• _YOUR INSTRUCTIONS_: Word for word, copy all the data and drop the pictures.

• _COLLECTED DATA_:
* * * * * * *

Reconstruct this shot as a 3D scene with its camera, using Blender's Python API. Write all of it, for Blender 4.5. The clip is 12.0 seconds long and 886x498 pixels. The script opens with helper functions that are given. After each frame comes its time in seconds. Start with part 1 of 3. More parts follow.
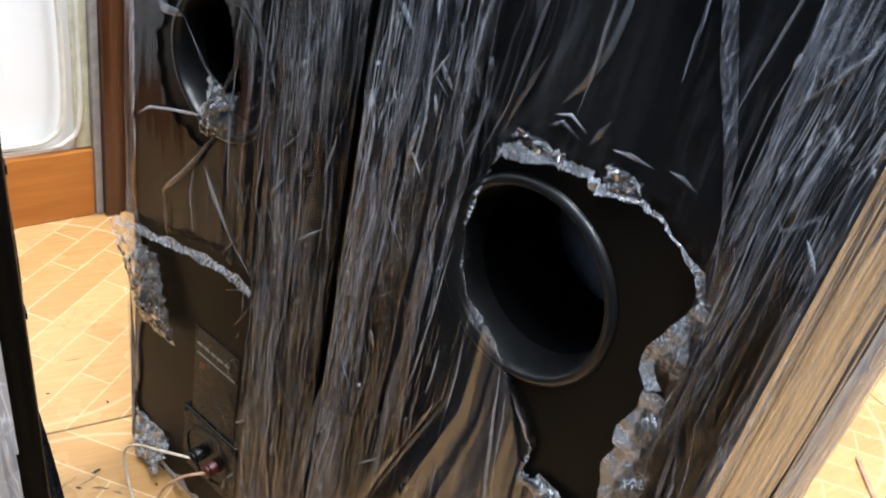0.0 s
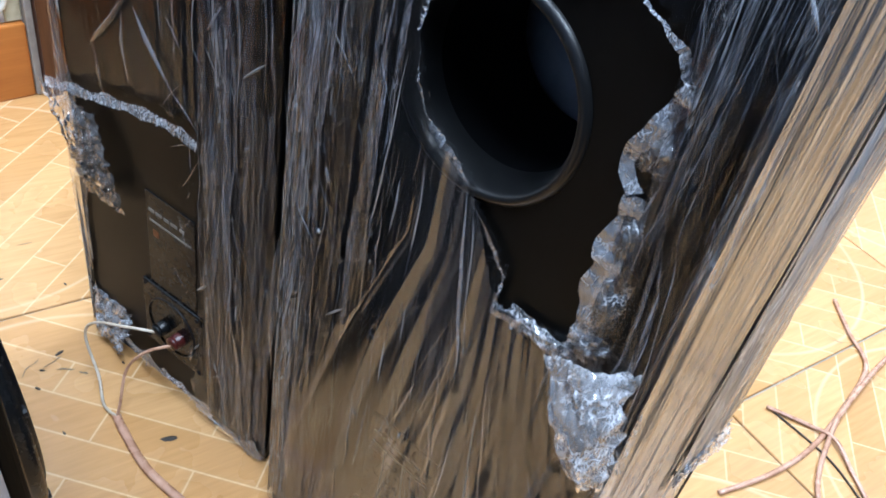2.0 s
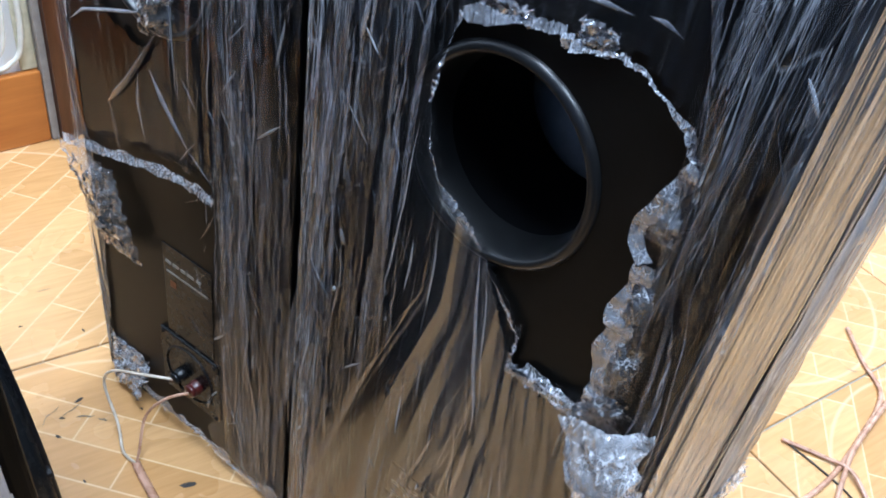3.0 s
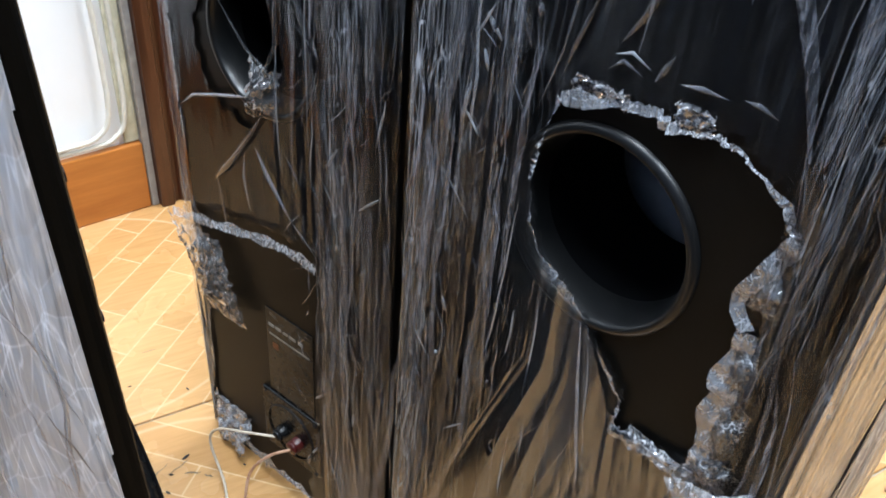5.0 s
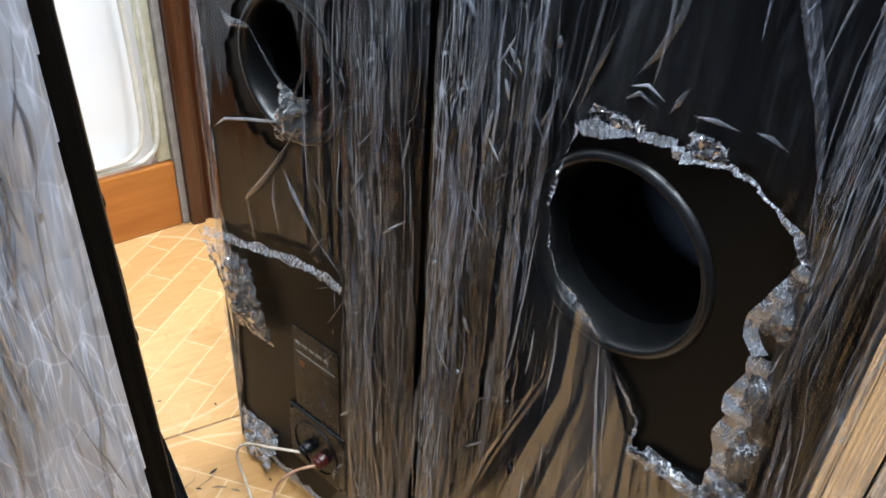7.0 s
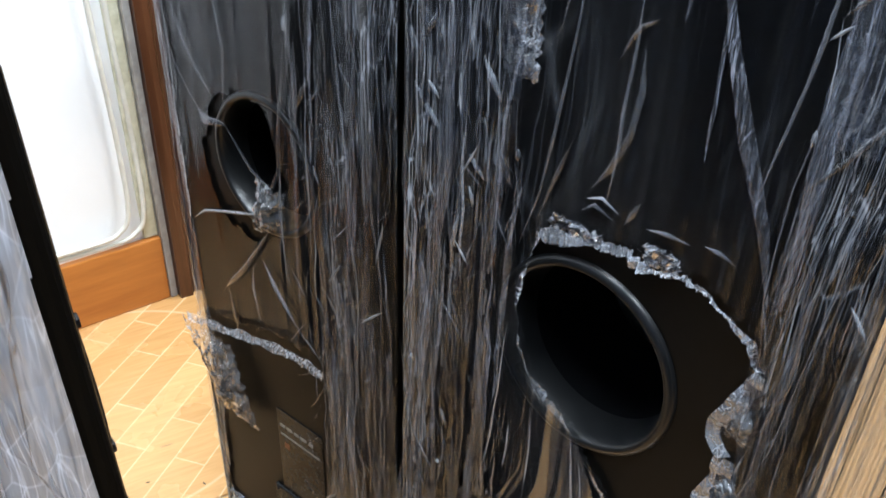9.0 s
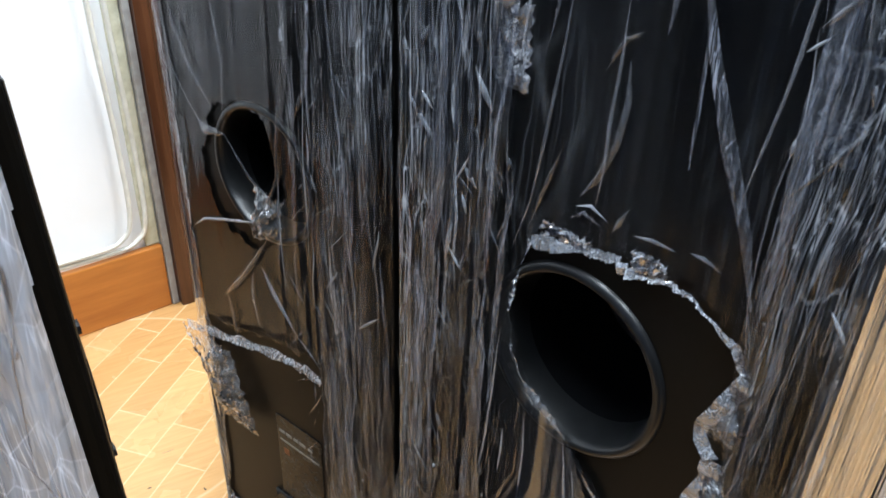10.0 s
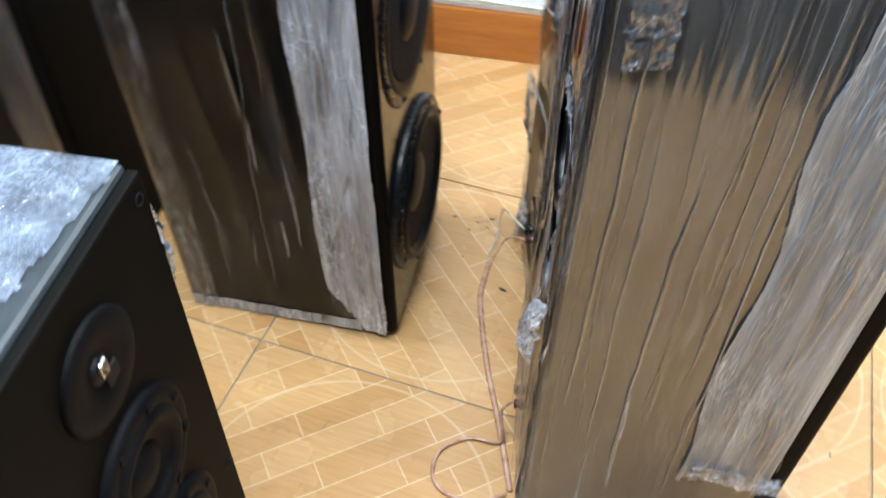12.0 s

* * * * * * *

• _CORRECT RESULT_:
Reconstruct this shot as a 3D scene with its camera, using Blender's Python API. Write all of it, for Blender 4.5. The clip is 12.0 seconds long and 886x498 pixels. The script opens with helper functions that are given. After each frame comes its time in seconds. Start with part 1 of 3. More parts follow.
0.0 s
2.0 s
3.0 s
5.0 s
7.0 s
9.0 s
10.0 s
12.0 s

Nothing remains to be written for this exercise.